LA Probate Law: Will is needed Why?
A will allows you, instead of state law, to decide who will receive your assets after you die. If you don’t have a will, your estate will be distributed as required by the California Probate Code. If there is no estate plan, usually your nearest relatives will inherit the estate. Perhaps you would have wanted it this way, but if you wanted to make a gift to other relatives, to someone outside of the family, or to a charity, it won’t happen unless you had an estate plan. A Will is a legal document meant to carry out your wishes – or will – after your death say LA Probate Law. A Will commonly disposes of your assets, such as real estate, money and property, and may even designate guardianship for children.
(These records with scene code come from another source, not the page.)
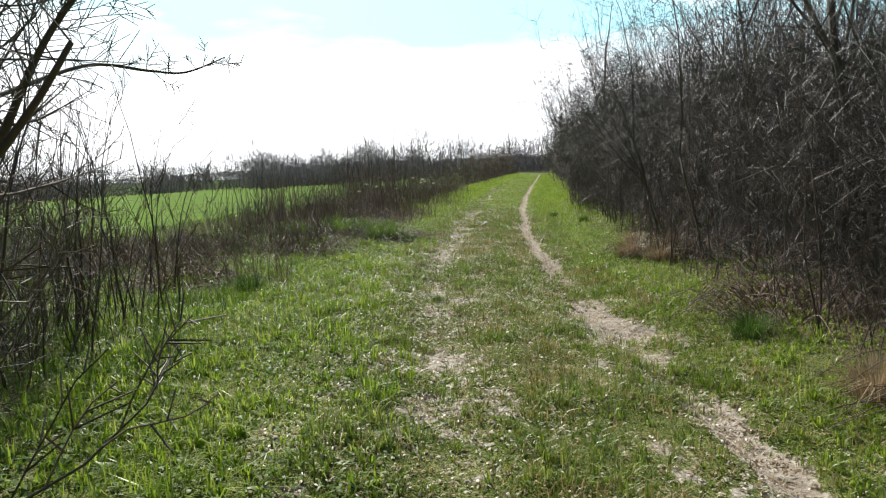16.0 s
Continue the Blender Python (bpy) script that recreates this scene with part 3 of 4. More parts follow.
def joined(name, clumps, spots, mat):
    """Clumps set out over the spots and joined into one mesh."""
    xs, ys = np.array([q[0] for q in spots]), np.array([q[1] for q in spots])
    zs, vs, fs, n = land(xs, ys)[0], [], [], 0
    for k, (x, y, size, turn, tall) in enumerate(spots):
        v, f = clumps[k % len(clumps)]
        a = radians(turn)
        w = v * (size, size, size * tall)
        vs.append(np.stack([w[:, 0] * math.cos(a) - w[:, 1] * math.sin(a) + x, w[:, 0] * math.sin(a) + w[:, 1] * math.cos(a) + y, w[:, 2] + zs[k]], -1))
        fs.append(f + n)
        n += len(v)
    v, f = np.concatenate(vs), np.concatenate(fs)
    return quads_object(name, v, f, mat)


weeds = [weed_clump(400 + k, 34, 1.25) for k in range(7)]
spots = []
y = 29.0
while y < 120:
    e = middle(y) - np.interp(y, [29, 31, 33, 36, 45, 57, 80], [2.6, 2.15, 1.85, 1.75, 2.2, 2.6, 2.8])
    for row in range(5 if y < 48 else 2):
        if RNG.random() < (0.08 if y < 41 else 0.3) + (0.6 if y < 41 else 0.75) * float(vnoise(e - row * 0.8, y, 1.6, 91)) ** 1.3:
            continue
        x = e - row * 0.8 - RNG.random() * 0.9
        big = 1.05 + (0.2 if row > 1 else 0) + np.interp(y, [33, 56, 70, 100], [0, 0.0, 0.15, 0.3])
        spots.append((x, y + RNG.normal(0, 0.3), big * (0.6 + 0.5 * RNG.random()), RNG.random() * 360, 0.6 + 1.0 * RNG.random() ** 2))
    y += 0.85 if y < 56 else 1.7
for _ in range(15):
    spots.append((-3.4 - 4.0 * RNG.random(), 20.5 + 9 * RNG.random(), 0.5 + 0.4 * RNG.random(), RNG.random() * 360, 0.85 + 0.4 * RNG.random()))
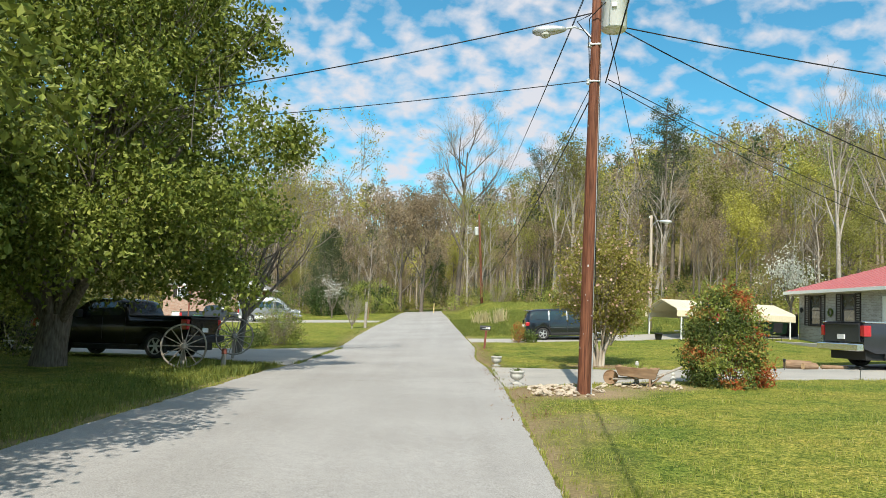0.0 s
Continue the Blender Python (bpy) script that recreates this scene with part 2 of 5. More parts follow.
LAMP_RED = material("red_lens", (0.42, 0.012, 0.018), (0.52, 0.03, 0.035), 30, 0.15, 0, 3, coat=0.8)
LAMP_CLEAR = material("clear_lens", (0.60, 0.58, 0.52), (0.72, 0.70, 0.66), 30, 0.15, 0, 3, coat=0.8)
LAMP_AMBER = material("amber_lens", (0.62, 0.42, 0.16), (0.72, 0.55, 0.28), 30, 0.2, 0, 3, coat=0.8)
WHITE = material("white_paint", (0.74, 0.73, 0.70), (0.82, 0.81, 0.78), 15, 0.6, 0.05, 1.2)
CREAM = material("cream_sheet_metal", (0.66, 0.58, 0.40), (0.74, 0.66, 0.48), 10, 0.5, 0.05, 0.8, (0.70, 0.64, 0.50))
STONE_URN = material("weathered_cast_stone", (0.42, 0.40, 0.36), (0.66, 0.63, 0.58), 22, 0.95, 0.5, 5, (0.30, 0.285, 0.25), depth=0.006)
ROCK = material("pale_creek_stone", (0.37, 0.30, 0.22), (0.58, 0.50, 0.40), 12, 0.95, 0.5, 3, (0.32, 0.21, 0.12), vary=0.4)
SOIL = material("soil", (0.22, 0.15, 0.09), (0.36, 0.26, 0.16), 20, 1.0, 0.6, 2)
ROOF_RED = material("red_metal_roof", (0.42, 0.11, 0.11), (0.50, 0.16, 0.15), 8, 0.45, 0.05, 0.5, (0.46, 0.17, 0.16))
ROOF_BRIGHT = material("bright_red_metal", (0.52, 0.02, 0.035), (0.60, 0.05, 0.06), 10, 0.5, 0.05, 2)
ROOF_GREY = material("grey_shingle", (0.20, 0.19, 0.175), (0.32, 0.305, 0.285), 16, 0.95, 0.4, 1)
SOFFIT = material("soffit", (0.52, 0.49, 0.45), (0.60, 0.57, 0.53), 8, 0.7, 0.05)
SHUTTER = material("dark_shutter", (0.03, 0.024, 0.022), (0.05, 0.04, 0.036), 20, 0.6, 0.1)
MORTAR = material("mortar", (0.42, 0.40, 0.37), (0.52, 0.50, 0.47), 30, 0.95, 0.4)
WIN_GLASS = material("window_glass", (0.03, 0.034, 0.038), (0.06, 0.065, 0.07), 1.5, 0.05, 0, 0.7, coat=0.5, spec=0.7)
CURTAIN = material("pale_blind", (0.55, 0.55, 0.54), (0.68, 0.68, 0.66), 30, 0.8, 0.1)
ROPE = material("black_cable", (0.012, 0.012, 0.012), (0.025, 0.025, 0.025), 10, 0.7, 0)
LOG_END = material("cut_log", (0.50, 0.30, 0.14), (0.66, 0.46, 0.26), 18, 0.85, 0.3, 4)
GREEN_POT = material("green_tarp", (0.03, 0.09, 0.075), (0.06, 0.14, 0.12), 8, 0.6, 0.2)


def bricks(name, a, b, mortar):
    """Brickwork on an upright wall that runs along its object's x."""
    m = bpy.data.materials.new(name)
    m.use_nodes = True
    n, l = m.node_tree.nodes, m.node_tree.links
    p = n["Principled BSDF"]
    co = n.new("ShaderNodeTexCoord"); mp = n.new("ShaderNodeMapping")
    mp.inputs["Rotation"].default_value = (radians(90), 0, 0)
    l.new(co.outputs["Object"], mp.inputs[0])
    t = n.new("ShaderNodeTexBrick")
    t.inputs["Scale"].default_value = 1.0
    t.inputs["Brick Width"].default_value, t.inputs["Row Height"].default_value, t.inputs["Mortar Size"].default_value = 0.225, 0.075, 0.008
    t.inputs["Color1"].default_value, t.inputs["Color2"].default_value, t.inputs["Mortar"].default_value = (*a, 1), (*b, 1), (*mortar, 1)
    l.new(mp.outputs[0], t.inputs["Vector"])
    g = n.new("ShaderNodeTexNoise"); g.inputs["Scale"].default_value = 1.3; g.inputs["Detail"].default_value = 5
    l.new(co.outputs["Object"], g.inputs["Vector"])
    mr = n.new("ShaderNodeMapRange"); mr.inputs["To Min"].default_value, mr.inputs["To Max"].default_value = 0.75, 1.25
    l.new(g.outputs[0], mr.inputs["Value"])
    hs = n.new("ShaderNodeHueSaturation")
    l.new(mr.outputs[0], hs.inputs["Value"]); l.new(t.outputs[0], hs.inputs["Color"]); l.new(hs.outputs[0], p.inputs["Base Color"])
    bp = n.new("ShaderNodeBump"); bp.inputs["Strength"].default_value, bp.inputs["Distance"].default_value, bp.invert = 0.5, 0.006, True
    l.new(t.outputs["Fac"], bp.inputs["Height"]); l.new(bp.outputs[0], p.inputs["Normal"])
    p.inputs["Roughness"].default_value = 0.9
    return m


BRICK_GREY = bricks("pale_grey_brick", (0.27, 0.245, 0.225), (0.40, 0.375, 0.35), (0.42, 0.41, 0.39))
BRICK_RED = bricks("pinkish_brick", (0.34, 0.165, 0.11), (0.46, 0.27, 0.20), (0.50, 0.45, 0.39))


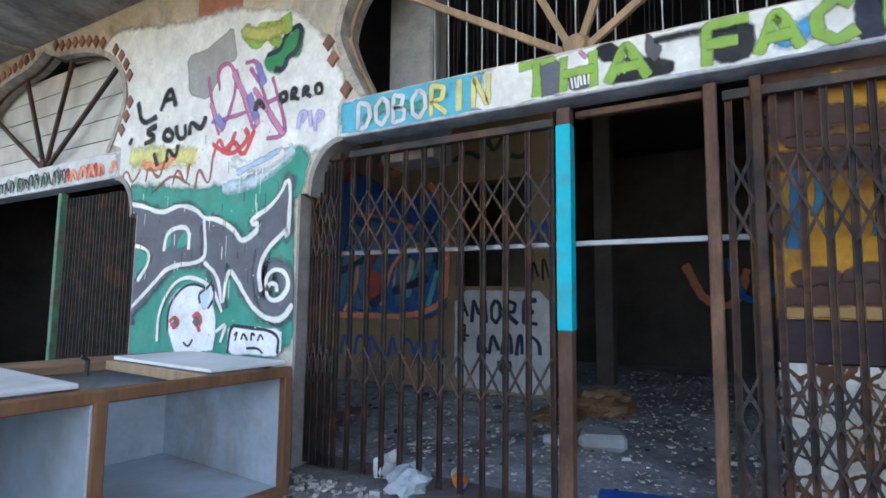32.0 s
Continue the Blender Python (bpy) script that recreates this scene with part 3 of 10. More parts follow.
def gate(k, u0, u1, step=0.118, mesh=BAR, bands=((1.53, 1.90), (0.42, 0.84)), lean=0.0, x=X_GATE, factor=1.55, label="closed rusty scissor gate across the doorway"):
    t = thing("folding_gate", label, "gate", "folding gates of the arcade", at=(x, k * P_BAY, 0))
    n = max(2, round((u1 - u0) / step))
    us = [u0 + (u1 - u0) * i / n for i in range(n + 1)]
    for i, u in enumerate(us):
        ob = new("bar", mesh)
        ob.parent = t
        ob.matrix_basis = Matrix.Translation((0, u, 0)) @ Matrix.Rotation(-lean * i / n + (hsh(i, k) - 0.5) * 0.008, 4, "X")
    rise = (us[1] - us[0]) * factor
    for a, b in bands:
        bm = bmesh.new()
        rows = max(1, round((b - a) / rise))
        for i in range(n):
            for r in range(rows):
                z0, z1 = a + (b - a) * r / rows, a + (b - a) * (r + 1) / rows
                for p, q, dx in ((z0, z1, 0.016), (z1, z0, 0.022)):
                    ya, yb = us[i] + math.sin(lean * i / n) * p, us[i + 1] + math.sin(lean * (i + 1) / n) * q
                    d = Vector((0, yb - ya, q - p))
                    nrm = Vector((0, -d.z, d.y)).normalized() * 0.0075
                    vs = [bm.verts.new(Vector((dx + e, ya, p)) + s * nrm) for e in (0, 0.004) for s in (-1, 1)] + [bm.verts.new(Vector((dx + e, yb, q)) + s * nrm) for e in (0, 0.004) for s in (-1, 1)]
                    for f in ((0, 1, 5, 4), (2, 6, 7, 3), (0, 4, 6, 2), (1, 3, 7, 5)):
                        bm.faces.new([vs[j] for j in f])
        part("lattice", bm, M["rust"] if mesh is BAR_R else M["iron"], t, "crossed flat bars of the scissor gate")
    part("top_track", boxm((-0.03, u0 - 0.02, 2.2), (0.03, u1 + 0.02, 2.25), 0.004), M["iron"], t)
    return t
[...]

Your Will is probably your single most important legal document; taking the time to consult with a professional and to draft a valid Will is critical to ensuring your wishes are followed at your death and that your family or loved ones are not left dealing with a lengthy, expensive legal process.
Does a Will Cover Everything I Own?
No. Generally speaking, your will affects only those assets that are titled in your name at your death. Those assets that are not affected by your will include Life insurance. The cash proceeds from an insurance policy on your life are paid to whomever you have designated as beneficiary of the policy in a form filed with the insurance company—no matter who the beneficiaries under your will may be. Retirement plans. Assets owned as a joint tenant with right of survivorship. “Transfer on death” or “pay on death.” Certain securities and brokerage accounts include a designation of one or more beneficiaries to receive the assets in that account when the account owner dies explains LA Probate Law. The names of the beneficiaries are preceded by the words “transfer on death” or “TOD.” Other assets, such as bank accounts and U.S. savings bonds, may be held in a similar form using the owner’s name and the beneficiaries’ names preceded by the words “paid on death” or “POD.” “Community property with right of survivorship.” Married couples or registered domestic partners may hold title to their community property assets in their names as “community property with right of survivorship.” Then, when the first spouse or domestic partner dies, the assets pass directly to the surviving spouse or partner without being affected by the will. Even if your entire estate consists of assets held in joint tenancy, a life insurance policy and a retirement plan, there are still good reasons for making a will.
California Wills & Probate Court
Under California law, a Will is administered through probate court. Those wishing to bypass the probate process should consider a Living Trust or other legal form of transferring your assets without probate jurisdiction. Typically, the executor named in your will starts the probate process after your death by filing a petition in court. An executor is appointment by the court, takes charge of the assets, pays debts and, with court approval, distributes the estate to beneficiaries in accordance with your Will. In many instances, hiring an estate planning attorney to assist with probate court matters can be a good idea. There are many advantages and disadvantages to probate court and an experienced attorney may best assist you in ensuring proper administration of an estate say LA Probate Law. Probate court is accustomed to resolving disputes and oversees an executor’s actions, which can also help protect an estate. However, the probate court process is public, so your estate, assets and values will become public record and will be accessible by anyone who wishes to review court documents. In some cases, a probated estate may cost more in court and attorney fees, and may take longer; that estates plan that distributes your assets through a living trust.
Dying Without a Will or Trust
If a California resident dies without a will or trust, they die “intestate” and the laws of intestate succession are used to determine who will inherit the estate. Determining the heirs of the estate involves answering a series of questions about the person who died. The following discussion applies only to California residents and the intestate succession law of other states may be different. If you don’t leave behind any instructions for how you want your property divided (such as with a valid will or living trust), then California law steps in so that the probate court can distribute your property to your heirs. A person who dies without a valid will is said to have died “intestate.” In these situations, California’s intestacy laws apply. These laws decide which family members will inherit by creating a hierarchy. Your surviving spouse or domestic partner will receive your full share of “community property” (your shared marital property as determined by California’s community property laws). You might also have your own “separate property” (usually this is property you owned before marriage or inherited while married). Assuming that your separate property never turned into community property, then your spouse or domestic partner will get a share of those assets Those relatives (usually children) would receive the rest. If you had children (or a grandchild from a child who died), then they’ll inherit your estate says LA Probate Law. If you didn’t have any children, then the hierarchy goes from parents, to siblings, to grandparents, to aunts and uncles, to cousins, and then more distant family members. Keep in mind that once there’s someone eligible to inherit, the probate court won’t give property to anyone who’s further down on the hierarchy.